----- STORED DATA -----
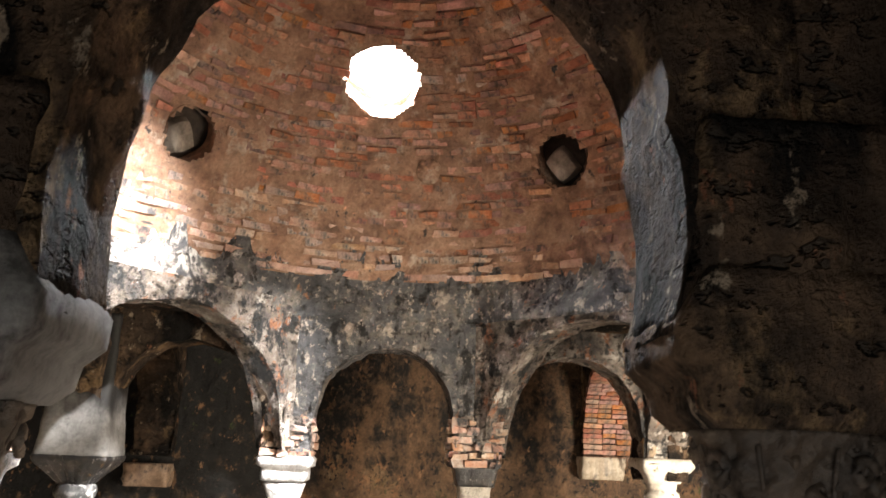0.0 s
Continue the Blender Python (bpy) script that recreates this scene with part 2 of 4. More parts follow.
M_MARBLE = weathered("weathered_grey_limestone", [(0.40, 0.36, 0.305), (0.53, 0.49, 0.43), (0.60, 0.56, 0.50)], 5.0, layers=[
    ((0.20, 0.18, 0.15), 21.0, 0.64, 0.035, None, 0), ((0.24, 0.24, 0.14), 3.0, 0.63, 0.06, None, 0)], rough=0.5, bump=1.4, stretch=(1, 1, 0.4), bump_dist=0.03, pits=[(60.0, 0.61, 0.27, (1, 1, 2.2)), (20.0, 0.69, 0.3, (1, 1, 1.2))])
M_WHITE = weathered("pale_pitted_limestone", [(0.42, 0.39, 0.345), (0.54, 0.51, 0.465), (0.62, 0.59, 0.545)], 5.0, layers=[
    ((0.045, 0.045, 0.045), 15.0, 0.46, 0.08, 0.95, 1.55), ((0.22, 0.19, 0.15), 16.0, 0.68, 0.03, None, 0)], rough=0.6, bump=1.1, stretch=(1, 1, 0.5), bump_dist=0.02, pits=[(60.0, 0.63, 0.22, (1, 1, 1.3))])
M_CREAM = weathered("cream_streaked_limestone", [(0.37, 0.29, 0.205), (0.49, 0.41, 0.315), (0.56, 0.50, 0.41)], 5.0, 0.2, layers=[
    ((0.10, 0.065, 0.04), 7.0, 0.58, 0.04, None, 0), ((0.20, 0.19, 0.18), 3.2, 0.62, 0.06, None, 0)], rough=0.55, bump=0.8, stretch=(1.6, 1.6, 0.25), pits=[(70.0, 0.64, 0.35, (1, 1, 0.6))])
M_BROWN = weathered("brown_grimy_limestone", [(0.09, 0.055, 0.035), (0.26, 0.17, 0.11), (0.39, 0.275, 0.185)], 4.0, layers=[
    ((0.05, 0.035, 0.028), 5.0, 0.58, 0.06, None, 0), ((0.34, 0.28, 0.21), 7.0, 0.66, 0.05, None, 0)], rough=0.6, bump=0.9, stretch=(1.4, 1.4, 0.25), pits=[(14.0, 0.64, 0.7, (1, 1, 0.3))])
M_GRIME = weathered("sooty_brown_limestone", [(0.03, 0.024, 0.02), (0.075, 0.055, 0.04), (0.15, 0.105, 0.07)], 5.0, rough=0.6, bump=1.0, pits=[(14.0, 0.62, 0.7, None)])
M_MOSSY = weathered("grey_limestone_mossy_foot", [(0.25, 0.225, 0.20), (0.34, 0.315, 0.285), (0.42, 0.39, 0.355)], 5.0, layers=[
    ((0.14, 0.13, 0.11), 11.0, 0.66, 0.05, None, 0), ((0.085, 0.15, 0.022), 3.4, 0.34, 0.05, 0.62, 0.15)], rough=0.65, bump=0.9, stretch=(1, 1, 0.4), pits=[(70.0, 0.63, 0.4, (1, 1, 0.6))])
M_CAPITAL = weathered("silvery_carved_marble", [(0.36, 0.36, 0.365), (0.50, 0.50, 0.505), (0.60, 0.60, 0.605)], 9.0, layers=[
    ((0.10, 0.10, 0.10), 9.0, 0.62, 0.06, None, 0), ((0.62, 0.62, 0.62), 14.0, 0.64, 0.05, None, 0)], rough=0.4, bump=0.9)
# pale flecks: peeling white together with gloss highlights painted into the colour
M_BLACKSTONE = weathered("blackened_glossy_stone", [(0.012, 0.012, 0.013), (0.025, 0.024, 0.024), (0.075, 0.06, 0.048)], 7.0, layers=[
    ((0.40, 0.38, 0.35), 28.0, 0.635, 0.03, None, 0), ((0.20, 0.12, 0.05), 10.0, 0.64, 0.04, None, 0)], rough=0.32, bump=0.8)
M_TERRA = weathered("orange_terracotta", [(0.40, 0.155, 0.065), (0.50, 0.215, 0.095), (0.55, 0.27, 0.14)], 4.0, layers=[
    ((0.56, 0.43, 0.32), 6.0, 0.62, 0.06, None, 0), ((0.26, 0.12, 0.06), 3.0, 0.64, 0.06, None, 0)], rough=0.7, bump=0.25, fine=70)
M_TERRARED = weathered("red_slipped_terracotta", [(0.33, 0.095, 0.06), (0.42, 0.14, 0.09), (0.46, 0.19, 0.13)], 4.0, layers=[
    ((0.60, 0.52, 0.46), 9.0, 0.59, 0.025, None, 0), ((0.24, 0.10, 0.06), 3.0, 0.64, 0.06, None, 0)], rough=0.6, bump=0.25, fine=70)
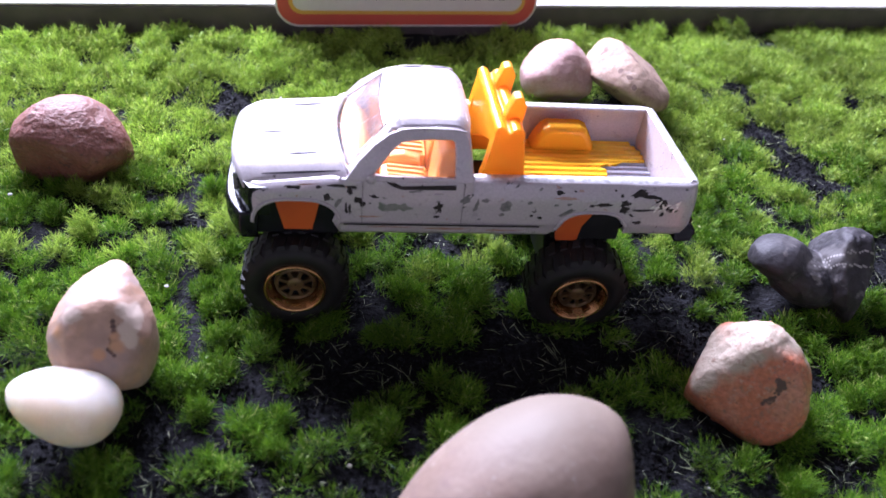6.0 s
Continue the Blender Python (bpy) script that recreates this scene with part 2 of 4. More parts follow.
-----
YOUR OBJECTIVE => Set down every entry word for word, but omit the pictures.

OUTPUT =>
0.0 s
Continue the Blender Python (bpy) script that recreates this scene with part 2 of 4. More parts follow.
M_MARBLE = weathered("weathered_grey_limestone", [(0.40, 0.36, 0.305), (0.53, 0.49, 0.43), (0.60, 0.56, 0.50)], 5.0, layers=[
    ((0.20, 0.18, 0.15), 21.0, 0.64, 0.035, None, 0), ((0.24, 0.24, 0.14), 3.0, 0.63, 0.06, None, 0)], rough=0.5, bump=1.4, stretch=(1, 1, 0.4), bump_dist=0.03, pits=[(60.0, 0.61, 0.27, (1, 1, 2.2)), (20.0, 0.69, 0.3, (1, 1, 1.2))])
M_WHITE = weathered("pale_pitted_limestone", [(0.42, 0.39, 0.345), (0.54, 0.51, 0.465), (0.62, 0.59, 0.545)], 5.0, layers=[
    ((0.045, 0.045, 0.045), 15.0, 0.46, 0.08, 0.95, 1.55), ((0.22, 0.19, 0.15), 16.0, 0.68, 0.03, None, 0)], rough=0.6, bump=1.1, stretch=(1, 1, 0.5), bump_dist=0.02, pits=[(60.0, 0.63, 0.22, (1, 1, 1.3))])
M_CREAM = weathered("cream_streaked_limestone", [(0.37, 0.29, 0.205), (0.49, 0.41, 0.315), (0.56, 0.50, 0.41)], 5.0, 0.2, layers=[
    ((0.10, 0.065, 0.04), 7.0, 0.58, 0.04, None, 0), ((0.20, 0.19, 0.18), 3.2, 0.62, 0.06, None, 0)], rough=0.55, bump=0.8, stretch=(1.6, 1.6, 0.25), pits=[(70.0, 0.64, 0.35, (1, 1, 0.6))])
M_BROWN = weathered("brown_grimy_limestone", [(0.09, 0.055, 0.035), (0.26, 0.17, 0.11), (0.39, 0.275, 0.185)], 4.0, layers=[
    ((0.05, 0.035, 0.028), 5.0, 0.58, 0.06, None, 0), ((0.34, 0.28, 0.21), 7.0, 0.66, 0.05, None, 0)], rough=0.6, bump=0.9, stretch=(1.4, 1.4, 0.25), pits=[(14.0, 0.64, 0.7, (1, 1, 0.3))])
M_GRIME = weathered("sooty_brown_limestone", [(0.03, 0.024, 0.02), (0.075, 0.055, 0.04), (0.15, 0.105, 0.07)], 5.0, rough=0.6, bump=1.0, pits=[(14.0, 0.62, 0.7, None)])
M_MOSSY = weathered("grey_limestone_mossy_foot", [(0.25, 0.225, 0.20), (0.34, 0.315, 0.285), (0.42, 0.39, 0.355)], 5.0, layers=[
    ((0.14, 0.13, 0.11), 11.0, 0.66, 0.05, None, 0), ((0.085, 0.15, 0.022), 3.4, 0.34, 0.05, 0.62, 0.15)], rough=0.65, bump=0.9, stretch=(1, 1, 0.4), pits=[(70.0, 0.63, 0.4, (1, 1, 0.6))])
M_CAPITAL = weathered("silvery_carved_marble", [(0.36, 0.36, 0.365), (0.50, 0.50, 0.505), (0.60, 0.60, 0.605)], 9.0, layers=[
    ((0.10, 0.10, 0.10), 9.0, 0.62, 0.06, None, 0), ((0.62, 0.62, 0.62), 14.0, 0.64, 0.05, None, 0)], rough=0.4, bump=0.9)
# pale flecks: peeling white together with gloss highlights painted into the colour
M_BLACKSTONE = weathered("blackened_glossy_stone", [(0.012, 0.012, 0.013), (0.025, 0.024, 0.024), (0.075, 0.06, 0.048)], 7.0, layers=[
    ((0.40, 0.38, 0.35), 28.0, 0.635, 0.03, None, 0), ((0.20, 0.12, 0.05), 10.0, 0.64, 0.04, None, 0)], rough=0.32, bump=0.8)
M_TERRA = weathered("orange_terracotta", [(0.40, 0.155, 0.065), (0.50, 0.215, 0.095), (0.55, 0.27, 0.14)], 4.0, layers=[
    ((0.56, 0.43, 0.32), 6.0, 0.62, 0.06, None, 0), ((0.26, 0.12, 0.06), 3.0, 0.64, 0.06, None, 0)], rough=0.7, bump=0.25, fine=70)
M_TERRARED = weathered("red_slipped_terracotta", [(0.33, 0.095, 0.06), (0.42, 0.14, 0.09), (0.46, 0.19, 0.13)], 4.0, layers=[
    ((0.60, 0.52, 0.46), 9.0, 0.59, 0.025, None, 0), ((0.24, 0.10, 0.06), 3.0, 0.64, 0.06, None, 0)], rough=0.6, bump=0.25, fine=70)
6.0 s
Continue the Blender Python (bpy) script that recreates this scene with part 2 of 4. More parts follow.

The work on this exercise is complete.